SHORT EXERCISE. Single out each line with the word "More" and copy it.

TASK MATERIAL.

================

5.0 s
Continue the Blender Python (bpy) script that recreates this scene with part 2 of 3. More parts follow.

================

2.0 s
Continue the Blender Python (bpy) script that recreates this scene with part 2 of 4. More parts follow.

================

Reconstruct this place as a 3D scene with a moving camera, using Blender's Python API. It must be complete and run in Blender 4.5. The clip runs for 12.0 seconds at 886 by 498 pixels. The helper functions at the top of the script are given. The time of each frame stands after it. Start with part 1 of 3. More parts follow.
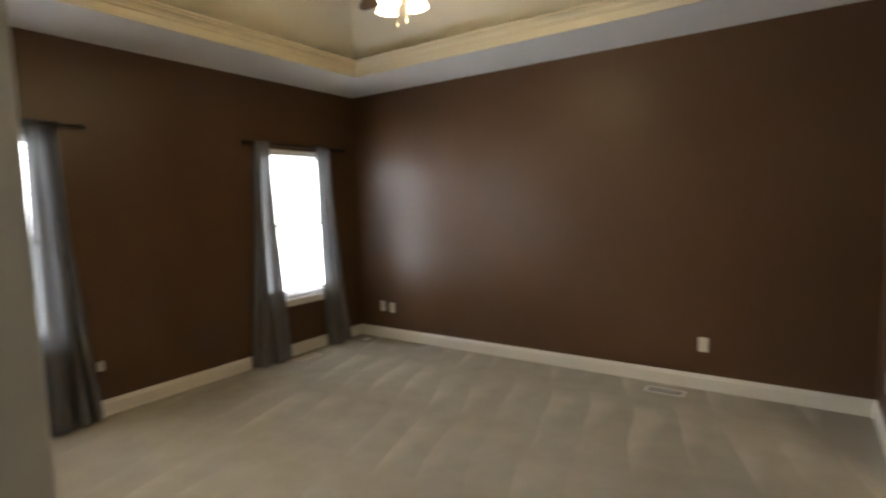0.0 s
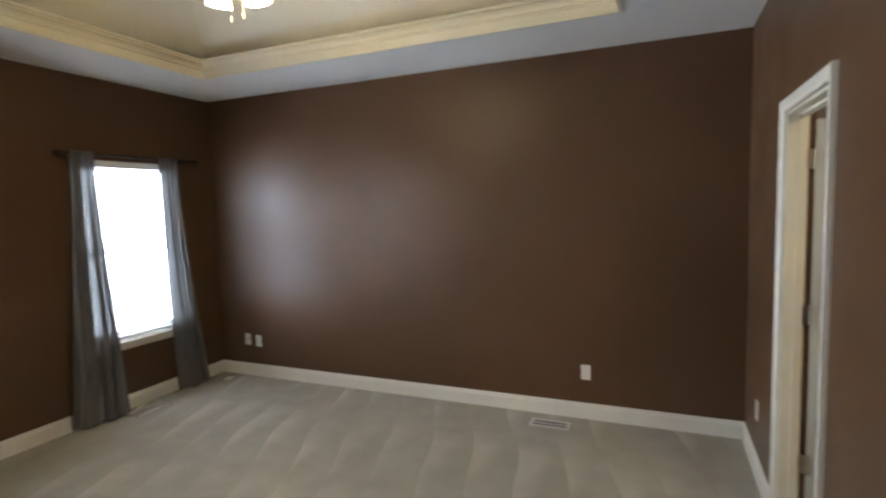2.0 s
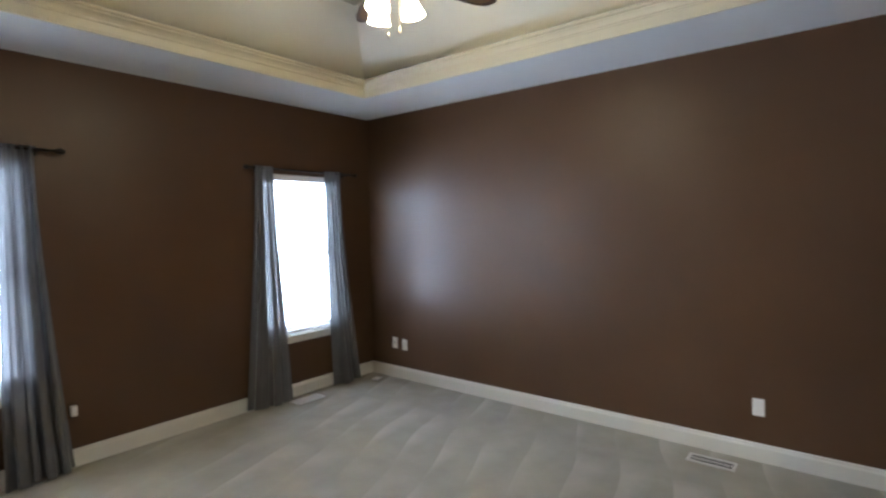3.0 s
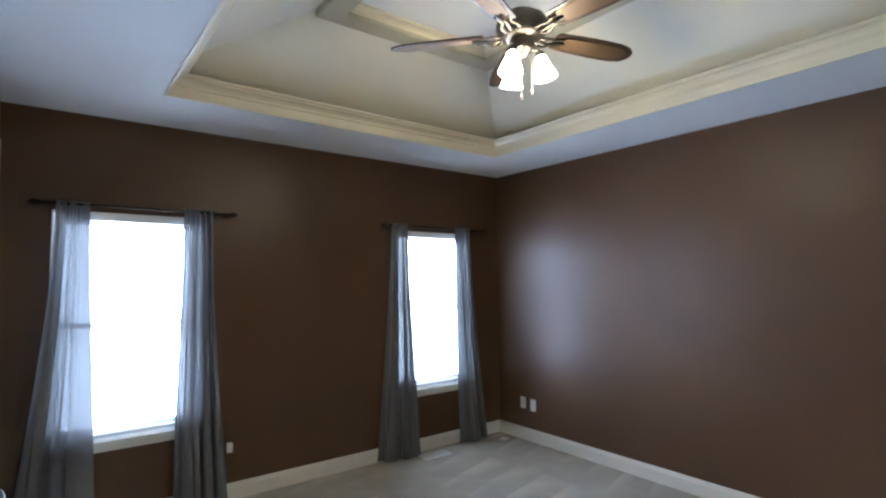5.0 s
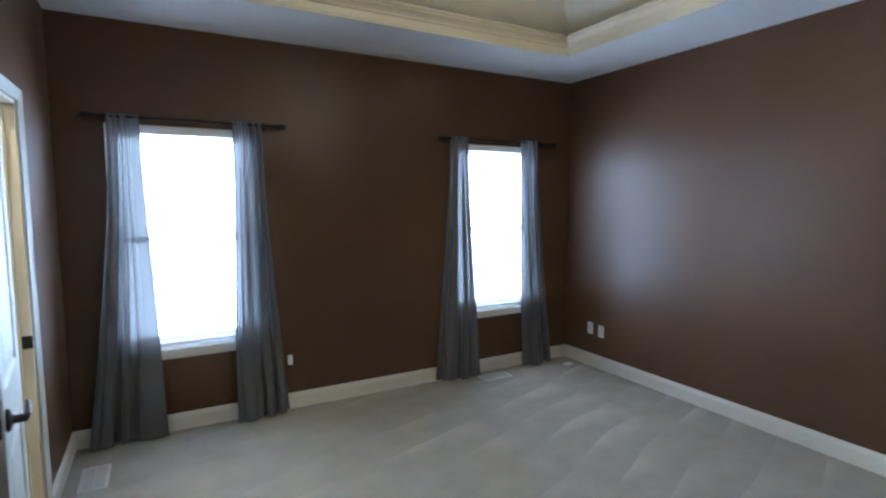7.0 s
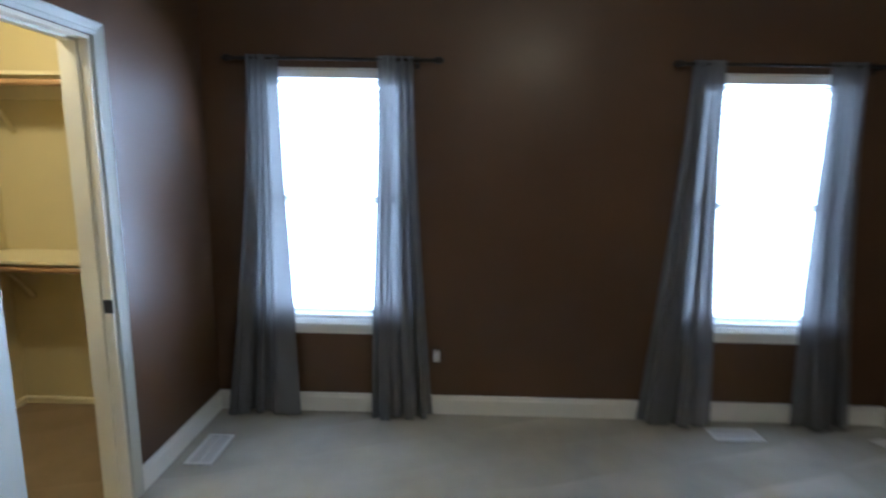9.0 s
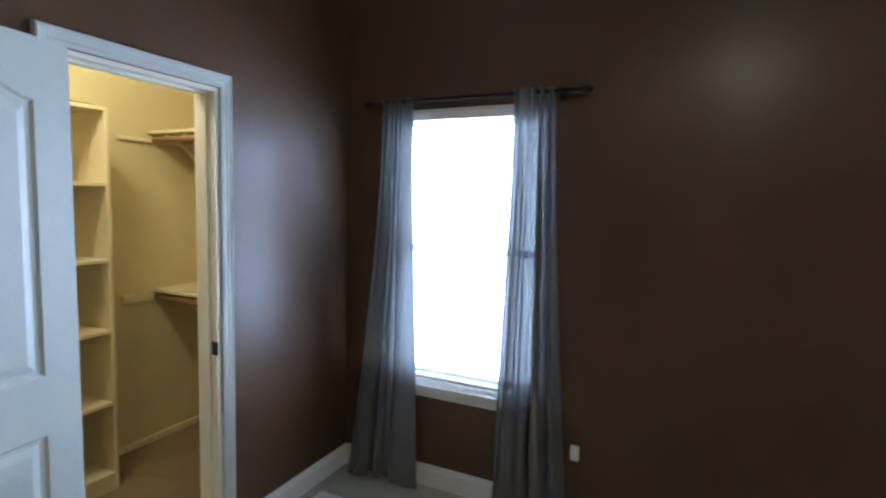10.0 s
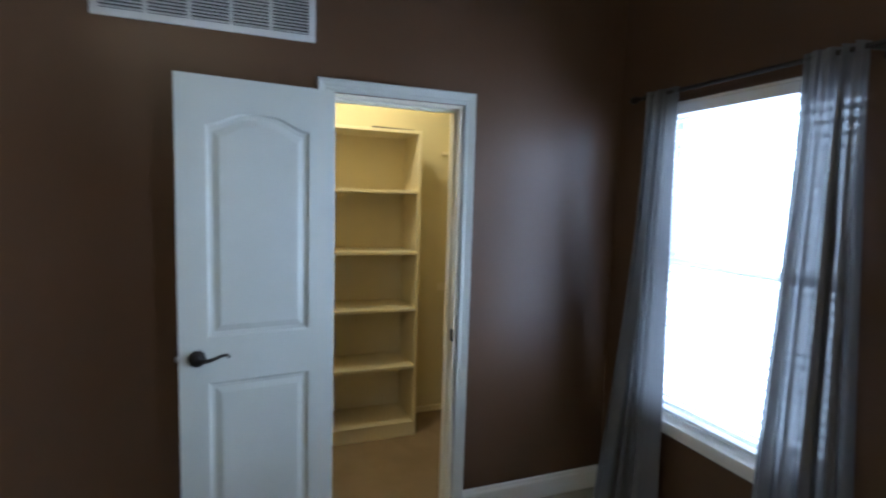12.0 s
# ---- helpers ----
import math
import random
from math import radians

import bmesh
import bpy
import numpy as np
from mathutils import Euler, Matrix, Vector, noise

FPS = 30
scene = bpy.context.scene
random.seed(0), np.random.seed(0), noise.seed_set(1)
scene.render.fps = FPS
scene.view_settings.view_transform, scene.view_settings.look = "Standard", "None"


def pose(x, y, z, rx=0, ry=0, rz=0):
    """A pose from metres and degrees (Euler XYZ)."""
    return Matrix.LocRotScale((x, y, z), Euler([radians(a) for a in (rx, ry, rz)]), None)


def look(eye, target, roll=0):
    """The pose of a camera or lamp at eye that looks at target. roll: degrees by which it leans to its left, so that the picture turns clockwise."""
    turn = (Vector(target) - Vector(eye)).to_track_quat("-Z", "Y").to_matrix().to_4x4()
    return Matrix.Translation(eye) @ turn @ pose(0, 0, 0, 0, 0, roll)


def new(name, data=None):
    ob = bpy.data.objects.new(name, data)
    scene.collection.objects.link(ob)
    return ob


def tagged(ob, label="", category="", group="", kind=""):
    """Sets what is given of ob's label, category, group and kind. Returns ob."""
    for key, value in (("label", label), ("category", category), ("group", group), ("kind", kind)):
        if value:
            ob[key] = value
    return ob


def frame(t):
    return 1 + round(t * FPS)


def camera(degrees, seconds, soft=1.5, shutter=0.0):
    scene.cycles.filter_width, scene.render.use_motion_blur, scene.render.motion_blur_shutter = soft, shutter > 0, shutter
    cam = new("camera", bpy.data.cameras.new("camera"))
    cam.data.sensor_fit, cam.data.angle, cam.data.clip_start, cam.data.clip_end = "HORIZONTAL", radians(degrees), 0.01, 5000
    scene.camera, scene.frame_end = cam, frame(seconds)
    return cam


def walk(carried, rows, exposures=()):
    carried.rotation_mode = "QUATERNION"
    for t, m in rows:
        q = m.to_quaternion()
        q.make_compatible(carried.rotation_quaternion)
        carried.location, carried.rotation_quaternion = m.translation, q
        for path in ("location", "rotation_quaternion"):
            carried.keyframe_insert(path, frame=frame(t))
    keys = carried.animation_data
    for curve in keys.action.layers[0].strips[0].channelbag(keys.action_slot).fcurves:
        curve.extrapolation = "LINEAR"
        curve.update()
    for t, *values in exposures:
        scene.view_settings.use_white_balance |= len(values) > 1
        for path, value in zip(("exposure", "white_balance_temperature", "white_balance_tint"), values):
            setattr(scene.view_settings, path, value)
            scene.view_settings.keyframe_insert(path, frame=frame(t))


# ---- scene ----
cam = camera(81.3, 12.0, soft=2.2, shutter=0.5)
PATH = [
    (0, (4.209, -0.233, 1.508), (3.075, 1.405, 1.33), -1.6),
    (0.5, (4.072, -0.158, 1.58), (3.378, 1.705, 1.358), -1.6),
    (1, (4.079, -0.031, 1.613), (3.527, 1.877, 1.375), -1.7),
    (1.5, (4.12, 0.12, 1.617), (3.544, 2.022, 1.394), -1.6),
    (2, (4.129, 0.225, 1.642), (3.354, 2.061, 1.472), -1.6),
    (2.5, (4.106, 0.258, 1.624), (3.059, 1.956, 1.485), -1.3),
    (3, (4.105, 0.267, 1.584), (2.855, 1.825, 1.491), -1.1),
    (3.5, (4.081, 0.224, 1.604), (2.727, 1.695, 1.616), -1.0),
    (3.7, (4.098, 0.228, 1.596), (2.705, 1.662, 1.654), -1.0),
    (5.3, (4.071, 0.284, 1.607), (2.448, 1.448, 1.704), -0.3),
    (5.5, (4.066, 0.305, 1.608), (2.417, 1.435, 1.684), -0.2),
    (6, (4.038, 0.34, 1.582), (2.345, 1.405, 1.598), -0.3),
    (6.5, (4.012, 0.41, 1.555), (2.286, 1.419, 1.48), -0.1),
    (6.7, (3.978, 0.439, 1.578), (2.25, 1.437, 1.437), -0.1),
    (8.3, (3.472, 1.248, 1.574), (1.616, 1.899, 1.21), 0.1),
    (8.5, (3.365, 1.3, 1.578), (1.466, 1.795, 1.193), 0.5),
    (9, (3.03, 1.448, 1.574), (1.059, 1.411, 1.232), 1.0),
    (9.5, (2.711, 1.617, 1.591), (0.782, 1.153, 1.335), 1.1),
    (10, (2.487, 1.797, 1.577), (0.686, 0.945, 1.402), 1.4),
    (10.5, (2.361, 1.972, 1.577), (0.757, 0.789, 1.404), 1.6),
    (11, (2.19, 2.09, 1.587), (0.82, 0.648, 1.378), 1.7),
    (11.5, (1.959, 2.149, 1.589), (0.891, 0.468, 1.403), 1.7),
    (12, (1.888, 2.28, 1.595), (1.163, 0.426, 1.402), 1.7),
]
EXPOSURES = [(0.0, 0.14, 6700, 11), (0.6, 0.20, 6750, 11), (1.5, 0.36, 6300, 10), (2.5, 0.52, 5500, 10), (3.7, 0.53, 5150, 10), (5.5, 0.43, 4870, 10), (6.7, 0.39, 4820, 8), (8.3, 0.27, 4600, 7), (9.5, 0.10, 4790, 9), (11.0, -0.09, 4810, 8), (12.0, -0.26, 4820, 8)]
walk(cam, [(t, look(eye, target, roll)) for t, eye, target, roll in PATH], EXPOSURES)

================

WRITTEN ANSWER.
Continue the Blender Python (bpy) script that recreates this scene with part 2 of 3. More parts follow.
Continue the Blender Python (bpy) script that recreates this scene with part 2 of 4. More parts follow.
Reconstruct this place as a 3D scene with a moving camera, using Blender's Python API. It must be complete and run in Blender 4.5. The clip runs for 12.0 seconds at 886 by 498 pixels. The helper functions at the top of the script are given. The time of each frame stands after it. Start with part 1 of 3. More parts follow.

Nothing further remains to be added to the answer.